The CDC situation conjures so many related concerns: the power of language—through use or erasure—to make and to manipulate meaning, to (mis)shape the subjects and subjectivities that define reality. Lately, I’m struck by how even when this manipulation begins in the most obvious, ham-fisted fashion, a blunt blow, you can already sense its ominous smoothing out over time as it accomplishes its distortion and hides its own culpability.  We now understand that the ban wasn’t an edict handed down from Washington, but an internal strategy designed to increase the likelihood of the agency gaining support for its programs. I’m not sure what’s true, but this alternative explanation is almost as sinister as the censorship from on high: see how we self-distort or distort-in-return. Certainly, it’s no less revealing of language’s function as a reality-shaping tool.

 

ND: In the poem “Space Race” the speaker is in conversation with Whistle, the unborn child, and says: “What / am I doing with my one little chance to be alive?” Here you are, building with language. Has your relationship with poetry or poet-ing changed in regard to what you think its role is or how you see it as an action or an art, as a resistance or a weapon?

 

LO: Lately, I’ve been leaning on an idea articulated by the contemporary philosopher Alva Noë. He postulates that art is a form of essential human research we undertake—have always undertaken—to understand ourselves and the world. That it’s a vital and necessary means by which we investigate, discover, interpret, learn.

In the context of the disorienting, distressing moment we inhabit, it’s easy to question our commitments and to doubt the utility or meaning of our endeavors.
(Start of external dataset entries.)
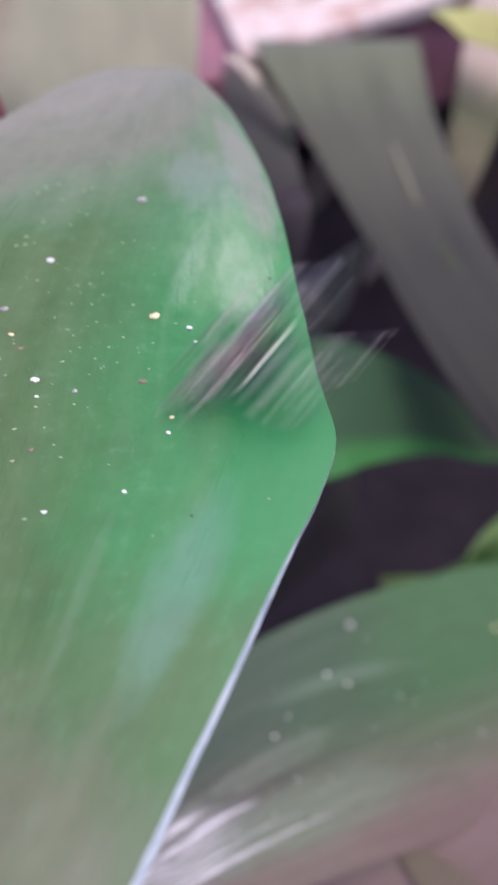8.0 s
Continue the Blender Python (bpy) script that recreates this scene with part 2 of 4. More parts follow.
mat_soil = plain("dark_soil", (0.0165, 0.0135, 0.0200), 0.95, 50, 0.35, 0.8, 0.2, 0.004)


def plaster_material():
    n = Nodes("weathered_pinkish_plaster", 0.85, 0.3)
    obj = n.coords()
    big, fine = n.noise(obj, 55.0, 4, 0.6), n.noise(obj, 260.0, 4, 0.6)
    col = n.ramp(big, [(0.30, (0.28, 0.17, 0.14)), (0.42, (0.58, 0.43, 0.39)), (0.55, (0.74, 0.69, 0.68)), (0.75, (0.68, 0.58, 0.54))])
    col = n.mix(n.ramp(fine, [(0.35, 0.5), (0.6, 0.0)]), col, (0.42, 0.24, 0.20))
    n.bump(n.math("ADD", big, fine), 0.5, 0.001)
    return n.base(col)


mat_beam = plaster_material()
# Both board colours hold the shade under the ledge's slab.
mat_panel = plain("maroon_board", (0.27, 0.118, 0.155), 0.7, 60, 0.4, 0.3)
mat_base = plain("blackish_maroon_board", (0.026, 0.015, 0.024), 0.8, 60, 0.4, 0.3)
mat_stem = plain("brown_green_stem", (0.10, 0.11, 0.06), 0.6, 200, 0.3, 0.3)


# ---- building helpers ----
MM = 0.001


def part(name, bm, material, parent=None, label="", smooth=True):
    me = bpy.data.meshes.new(name)
    bm.normal_update()
    bm.to_mesh(me)
    bm.free()
    for m in material if isinstance(material, (list, tuple)) else (material,):
        me.materials.append(m)
    if smooth:
        me.polygons.foreach_set("use_smooth", [True] * len(me.polygons))
    ob = new(name, me)
    if parent:
        ob.parent = parent
    return tagged(ob, label)


def spline(points, k):
    """A smooth curve through points, k + 1 places along it."""
    p = [Vector(q) for q in points]
    p = [2 * p[0] - p[1]] + p + [2 * p[-1] - p[-2]]
    out = []
    for i in range(k + 1):
        s = i / k * (len(p) - 3)
        j = min(int(s), len(p) - 4)
        f = s - j
        a, b, c, d = p[j:j + 4]
        out.append(0.5 * (2 * b + (c - a) * f + (2 * a - 5 * b + 4 * c - d) * f * f + (3 * b - a - 3 * c + d) * f ** 3))
    return out


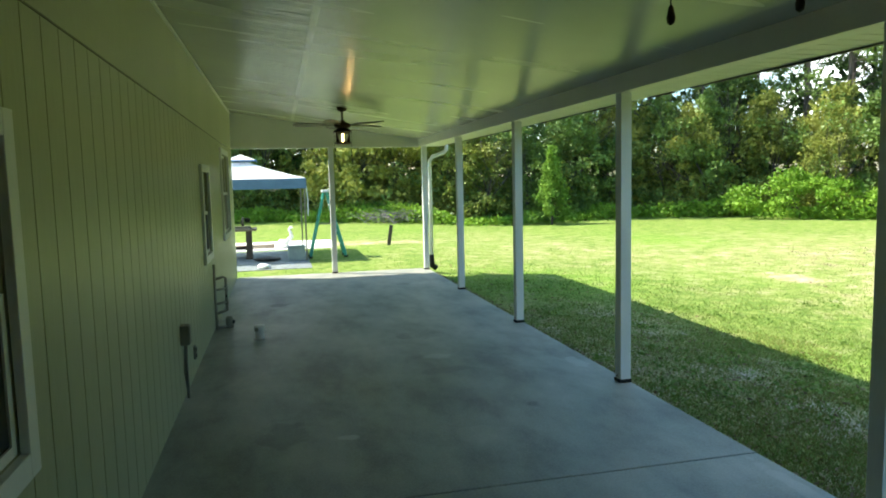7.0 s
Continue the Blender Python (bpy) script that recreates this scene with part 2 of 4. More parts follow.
M_CONCRETE = concrete_material()
M_LAWN = ground_material()
M_PLANK = plank_material()
M_SIDING = mottled("cream_siding", (0.36, 0.375, 0.225), (0.44, 0.445, 0.285), 1.2, 0.42, grain=40, relief=0.25, stretch=(1, 1, 0.25))
M_TRIM = mottled("white_trim", (0.74, 0.75, 0.73), (0.82, 0.82, 0.8), 3, 0.45, relief=0.1)
M_POST = mottled("white_post", (0.70, 0.72, 0.71), (0.80, 0.81, 0.8), 5, 0.5, grain=90, relief=0.2, stretch=(1, 1, 0.3))
M_CEIL = ceiling_material()
M_FOIL = mottled("ceiling_seam", (0.74, 0.74, 0.72), (0.84, 0.84, 0.82), 9, 0.22, relief=0.8, grain=30, stretch=(0.3, 1.4, 1))
M_SOFFIT = mottled("soffit_vinyl", (0.72, 0.72, 0.68), (0.8, 0.8, 0.76), 3, 0.5, relief=0.1)
M_BLACK = mottled("black_metal", (0.008, 0.008, 0.009), (0.02, 0.02, 0.022), 8, 0.5, 0.0, 0.2)
M_DRIP = mottled("drip_edge", (0.015, 0.02, 0.016), (0.05, 0.055, 0.05), 8, 0.6)
M_BRONZE = mottled("bronze", (0.03, 0.018, 0.012), (0.07, 0.04, 0.026), 9, 0.38, 0.7, relief=0.1)
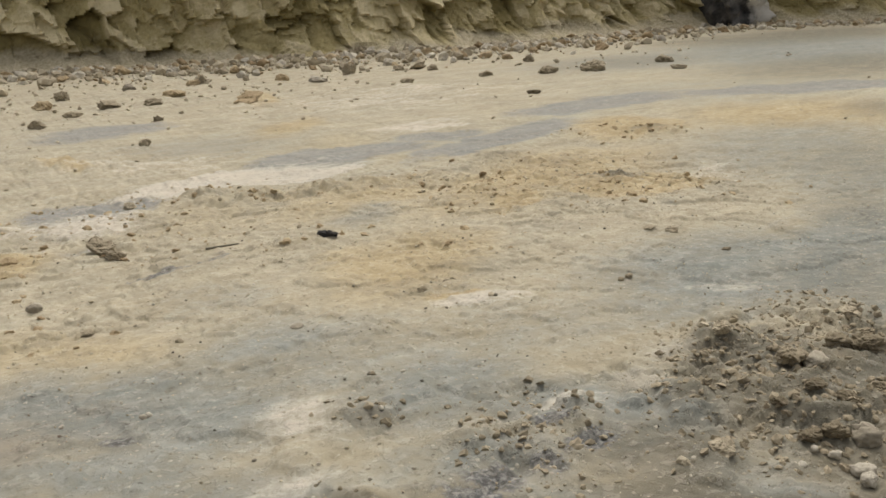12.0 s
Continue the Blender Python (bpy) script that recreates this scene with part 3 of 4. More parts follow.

To some extent this is probably healthy and important, but pretty quickly it veers paralyzing. I believe art is an essential form of human research, so I believe artists must make art. And I believe that we need the widest possible range of research that art can embody: witness, invention, provocation, exhortation, documentation, discovery, resistance, escape. And I believe imagination is literally essential to both empathy and reason. So, it’s relatively easy for me to feel confident in the concept of poem-making, but unsurprisingly, it’s a bit less easy to feel sure of the utility or importance of my own work. I do know that the poems in this book embody a deep and desperate love for the damaged world.